Been diving into how to actually evaluate whether a company is running efficiently, and I think a lot of people mix up two metrics that tell very different stories. The difference between gross profit margin vs net profit margin is honestly pretty important if you want to understand what's really happening with a business.



So here's the thing about gross profit margin. It's basically measuring how much money is left over after a company covers the direct costs of making their products. If a company brings in 20 million in revenue but it costs them 10 million to actually produce everything, that's 10 million left. Divide that by the 20 million and you get 50% gross profit margin. That's actually pretty typical for a lot of businesses. The formula is straightforward: take revenue minus cost of goods sold, divide by revenue, multiply by 100.

What this tells you is whether a company is good at managing production costs and pricing. A higher gross profit margin means they're keeping more of each sales dollar before all the other stuff gets paid. Manufacturing companies especially need to watch this closely since their production costs are usually pretty hefty.

But here's where net profit margin comes in and tells a different story. This is what actually matters for the bottom line. After you subtract everything - not just production costs, but also operating expenses, taxes, interest, marketing, administrative overhead, all of it - what percentage of revenue is left as actual profit? If a company has 50,000 in net profit on 500,000 in revenue, that's 10% net profit margin. Again, pretty typical.

The key difference is scope. Gross profit margin only looks at direct production costs. Net profit margin accounts for the entire picture. You could have a company with a really solid 50% gross profit margin but then get crushed by high operating costs and end up with only 5% net profit margin.
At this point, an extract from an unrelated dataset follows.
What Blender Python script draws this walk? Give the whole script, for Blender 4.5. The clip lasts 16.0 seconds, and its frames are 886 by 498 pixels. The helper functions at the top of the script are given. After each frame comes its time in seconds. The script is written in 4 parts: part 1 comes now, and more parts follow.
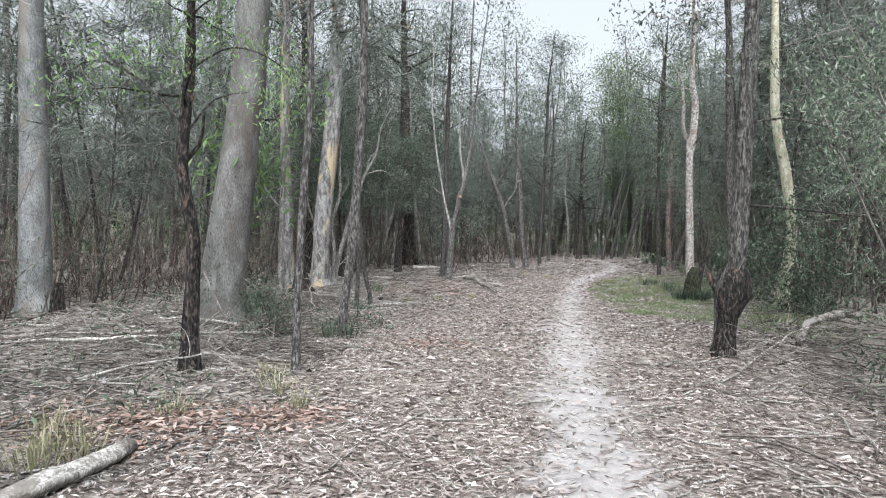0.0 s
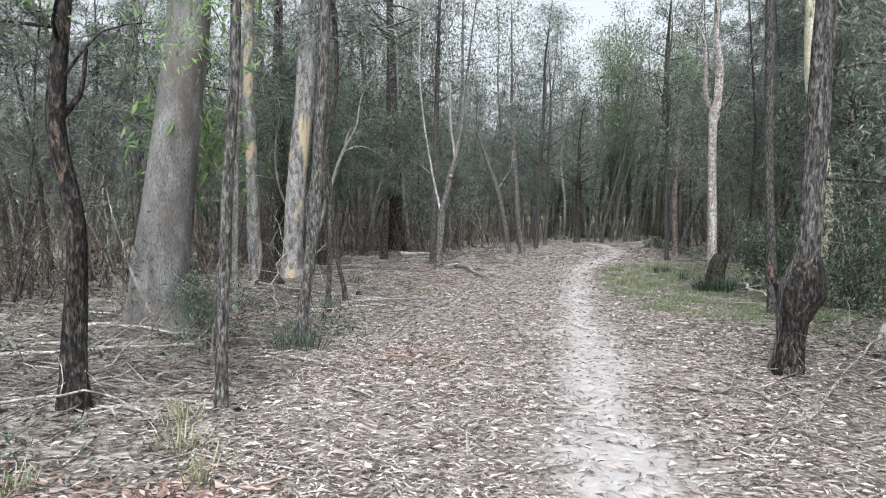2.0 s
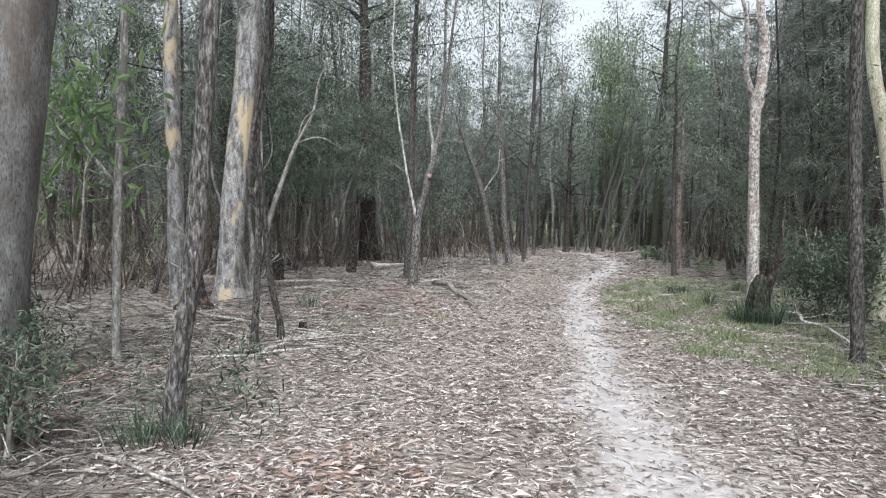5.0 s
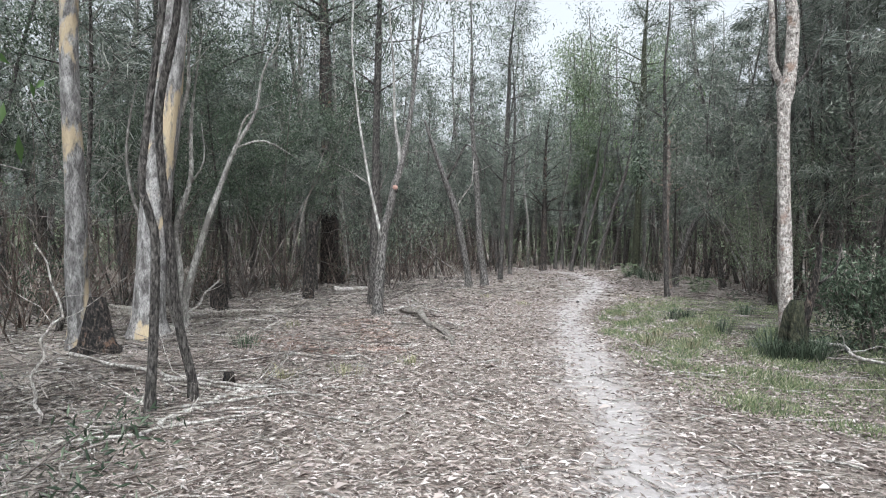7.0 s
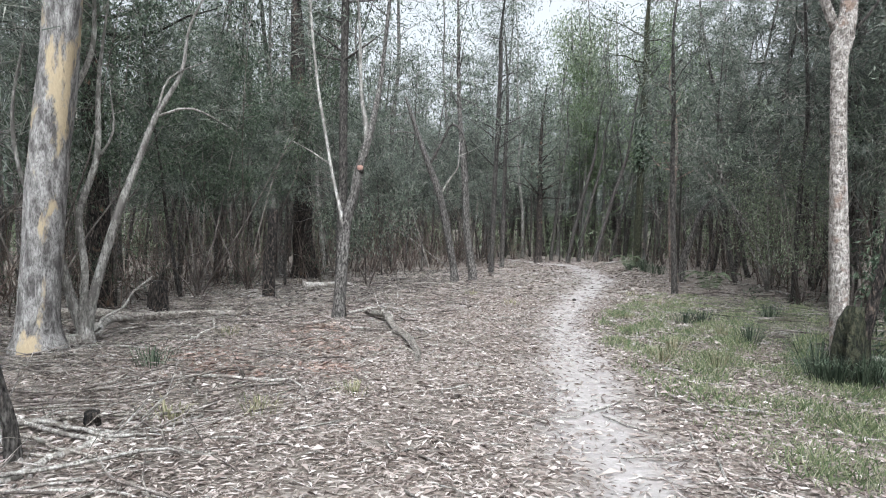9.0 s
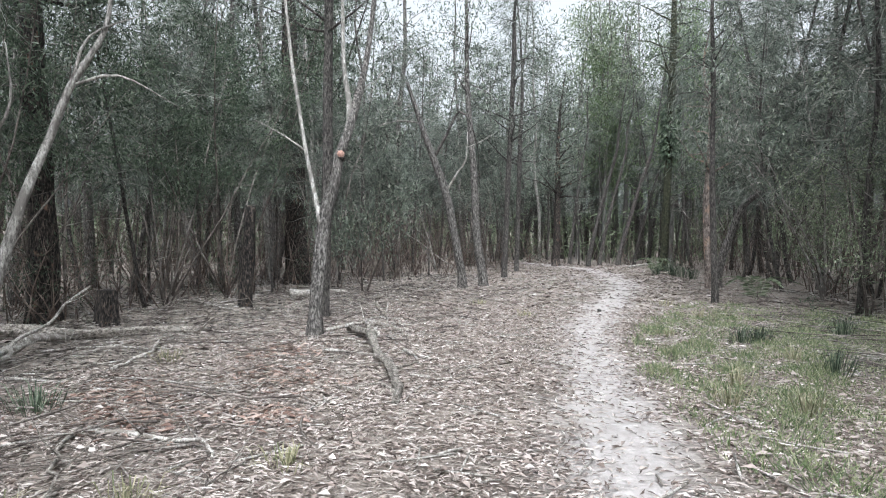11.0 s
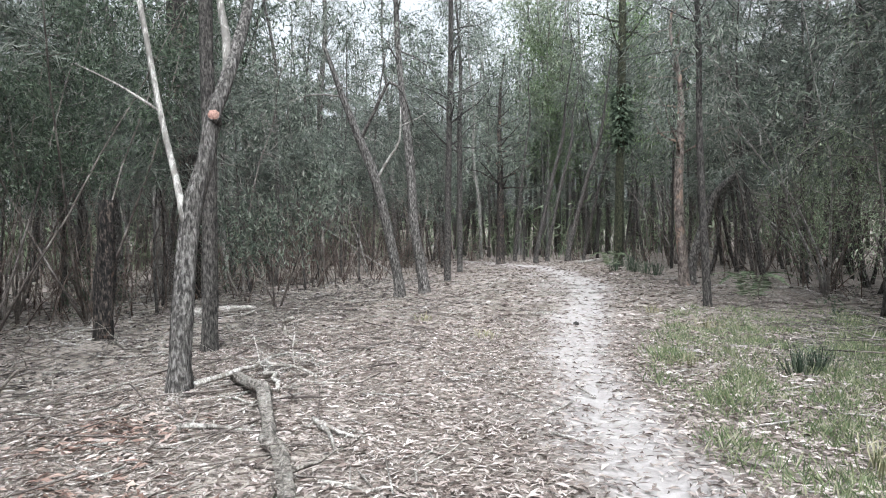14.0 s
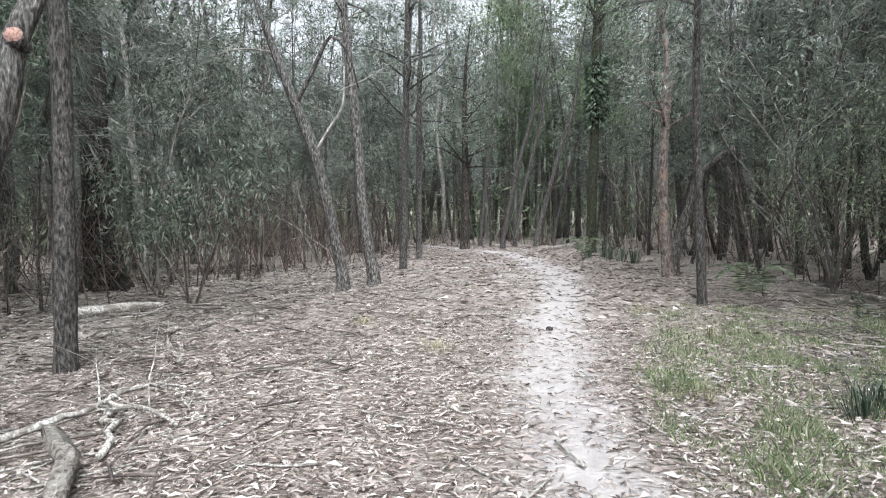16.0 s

That's a red flag that something's not being managed right.

I think the most useful way to think about gross profit margin vs net profit margin is this: gross margin tells you if the core business is solid, if they're actually good at making and selling their product. Net margin tells you if the whole operation is working. It's the difference between being good at one thing versus being good at running the entire company.

When you're looking at a potential investment or trying to understand a company's health, you really need both numbers. If gross margin is high but net margin is low, that means operational inefficiencies are eating into profits. If both are healthy, that's a company that knows what it's doing. The context matters too - margins vary wildly across industries, so you have to compare apples to apples.

That's why understanding gross profit margin vs net profit margin separately gives you way more insight than just looking at one. It's the difference between knowing a company makes good products and knowing if it's actually a good business.